Oh, I completely agree. The prequel trilogy should be cited by CGI teachers as an example of how not to implement the technology. It looked shite.

And of course, the dialogue was even more cringeworthy than in the original trilogy. I despair when people with kids born in the 90s and 00s say their children rather rate the prequels.
 
Oh, I completely agree. The prequel trilogy should be cited by CGI teachers as an example of how not to implement the technology. It looked shite.

And of course, the dialogue was even more cringeworthy than in the original trilogy. I despair when people with kids born in the 90s and 00s say their children rather rate the prequels.
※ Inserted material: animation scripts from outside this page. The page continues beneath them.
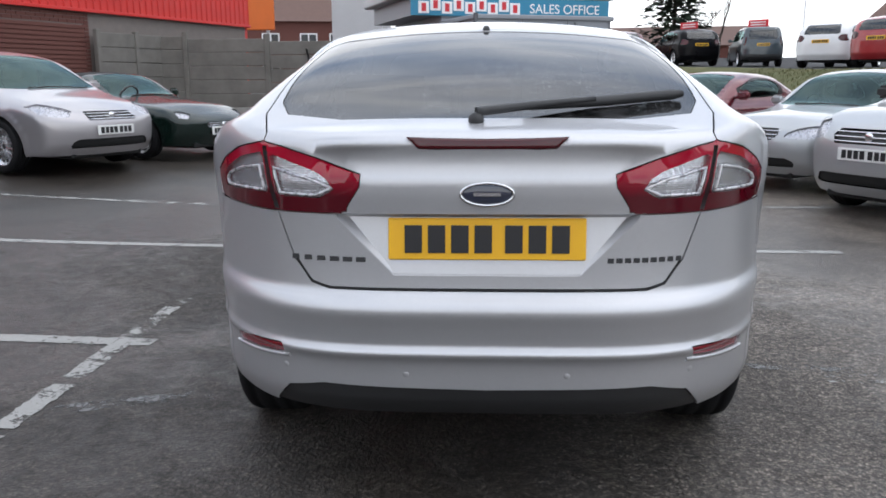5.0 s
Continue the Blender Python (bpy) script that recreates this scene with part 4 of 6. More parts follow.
def asphalt_material():
    def build(t, b):
        v = coords(t)
        grit = noise_tex(t, 150, 3, 0.7, v)
        chip = noise_tex(t, 46, 3, 0.8, v)
        stone = node(t, "ShaderNodeTexVoronoi", Scale=70.0)
        t.links.new(v, stone.inputs["Vector"])
        patch = noise_tex(t, 0.45, 5, 0.6, v, 0.4)
        stain = noise_tex(t, 1.7, 6, 0.66, v, 0.9)
        damp = noise_tex(t, 4.5, 6, 0.7, v, 1.2)
        xyz = node(t, "ShaderNodeSeparateXYZ")
        t.links.new(v, xyz.inputs[0])

        def times(a, b):
            return math_node(t, "MULTIPLY", a, b)
        clump = noise_tex(t, 26, 4, 0.75, v)
        val = times(ramp(t, stone.outputs["Distance"], [(0.08, grey(1.0)), (0.55, grey(0.30))]), ramp(t, chip, [(0.40, grey(0.30)), (0.60, grey(1.0))]))
        val = times(val, ramp(t, clump, [(0.38, grey(0.34)), (0.62, grey(1.15))]))
        val = times(val, ramp(t, patch, [(0.36, grey(0.52)), (0.64, grey(1.12))]))
        val = times(val, ramp(t, stain, [(0.46, grey(1.0)), (0.66, grey(0.50))]))
        # sky sheen put into the colour: paler right of the car, darker left
        pale = ramp(t, math_node(t, "ADD", times(xyz.outputs[0], 0.2), times(stain, 0.35)), [(0.24, grey(0.45)), (0.44, grey(1.65))])
        # the far yard's wet reflection, painted in as paler ground
        far_sheen = ramp(t, times(xyz.outputs[1], 0.1), [(0.2, grey(1.0)), (0.6, grey(1.35))])
        val = times(times(times(val, pale), far_sheen), 0.38)
        fleck = times(ramp(t, grit, [(0.60, grey(0)), (0.68, grey(1))]), times(pale, 0.14))
        val = math_node(t, "ADD", math_node(t, "ADD", val, fleck), 0.006)
        c = node(t, "ShaderNodeVectorMath", operation="SCALE")
        c.inputs[0].default_value = (1.17, 1.0, 0.85)
        t.links.new(val, c.inputs["Scale"])
        t.links.new(c.outputs[0], b.inputs["Base Color"])
        # the driven lane on the car's right and the middle of the yard stay wet longest
        lane = ramp(t, math_node(t, "MULTIPLY_ADD", xyz.outputs[0], 0.1), [(0.50, grey(0.0)), (0.66, grey(0.16))])
        lane.node.inputs[0].links[0].from_node.inputs[2].default_value = 0.42
        far = ramp(t, math_node(t, "MULTIPLY_ADD", xyz.outputs[1], 0.05), [(0.30, grey(0.0)), (0.46, grey(0.36))])
        far.node.inputs[0].links[0].from_node.inputs[2].default_value = 0.2
        wet = noise_tex(t, 0.33, 5, 0.6, v, 0.8)
        wet = math_node(t, "ADD", wet, math_node(t, "MULTIPLY", math_node(t, "SUBTRACT", damp, 0.5), 0.45))
        wet = math_node(t, "ADD", wet, math_node(t, "ADD", lane, far))
        w = ramp(t, wet, [(0.43, grey(0)), (0.64, grey(1))])
        r = math_node(t, "MULTIPLY_ADD", w, -0.44)
        r.node.inputs[2].default_value = 0.68
        r2 = math_node(t, "MULTIPLY_ADD", chip, 0.14)
        t.links.new(r, r2.node.inputs[2])
        t.links.new(r2, b.inputs["Roughness"])
        h = math_node(t, "ADD", math_node(t, "MULTIPLY", stone.outputs["Distance"], -0.7), math_node(t, "ADD", grit, math_node(t, "MULTIPLY", chip, 1.5)))
        bp = node(t, "ShaderNodeBump", Distance=0.012)
        s = math_node(t, "MULTIPLY_ADD", w, -0.35)
        s.node.inputs[2].default_value = 0.65
        t.links.new(s, bp.inputs["Strength"])
        t.links.new(h, bp.inputs["Height"])
        t.links.new(bp.outputs["Normal"], b.inputs["Normal"])
    return material("wet_asphalt", build)


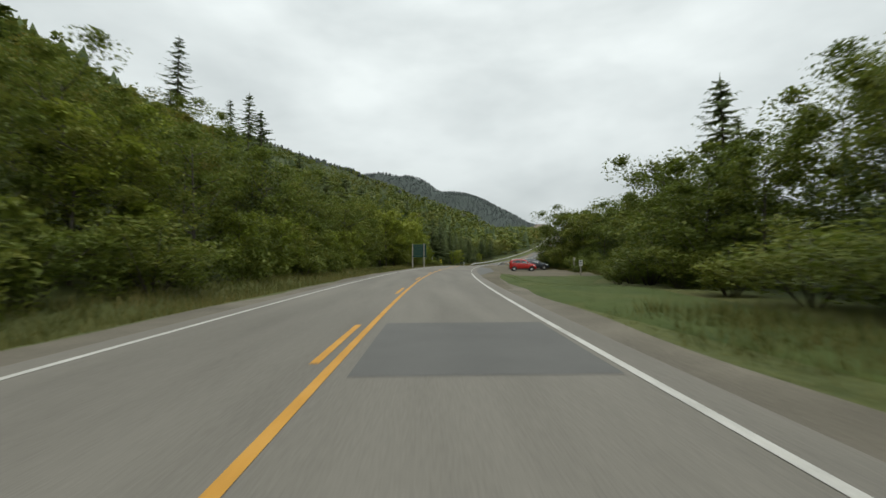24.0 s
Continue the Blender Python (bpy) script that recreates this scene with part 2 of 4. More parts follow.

Indeed, although the one thing I would say in favour of the prequels is that the music is fantastic - various folk have put the full scores on Youtube for all three and they are worthy of far better films.
 
Indeed, although the one thing I would say in favour of the prequels is that the music is fantastic - various folk have put the full scores on Youtube for all three and they are worthy of far better films.
Yes, Anakin's mother's soundtrack suite is rather nice... As is Darth Maul's.
 
Decided to rewatch the recent sequel trilogy over this weekend. Interesting if not unexpected at all to see how much worse films VII, and IX feel compared to their first viewing at the time of their theatrical release. By contrast, whereas tge much maligned The Last Jedi still has a number of highly problematic issues, it is now in my mind the best of the three by a long margin.
 
The Last Jedi is the worst of all nine films. Absolutely nothing any character does has any meaningful impact on the plot, character development or resolution of anything. It’s a bunch of stuff that happens and at the end nobody need have bothered with any of it.
 
The Last Jedi is the worst of all nine films. Absolutely nothing any character does has any meaningful impact on the plot, character development or resolution of anything. It’s a bunch of stuff that happens and at the end nobody need have bothered with any of it.
What, even worse than Attack of the Clones?? Nothing is worse than Attack of the Clones.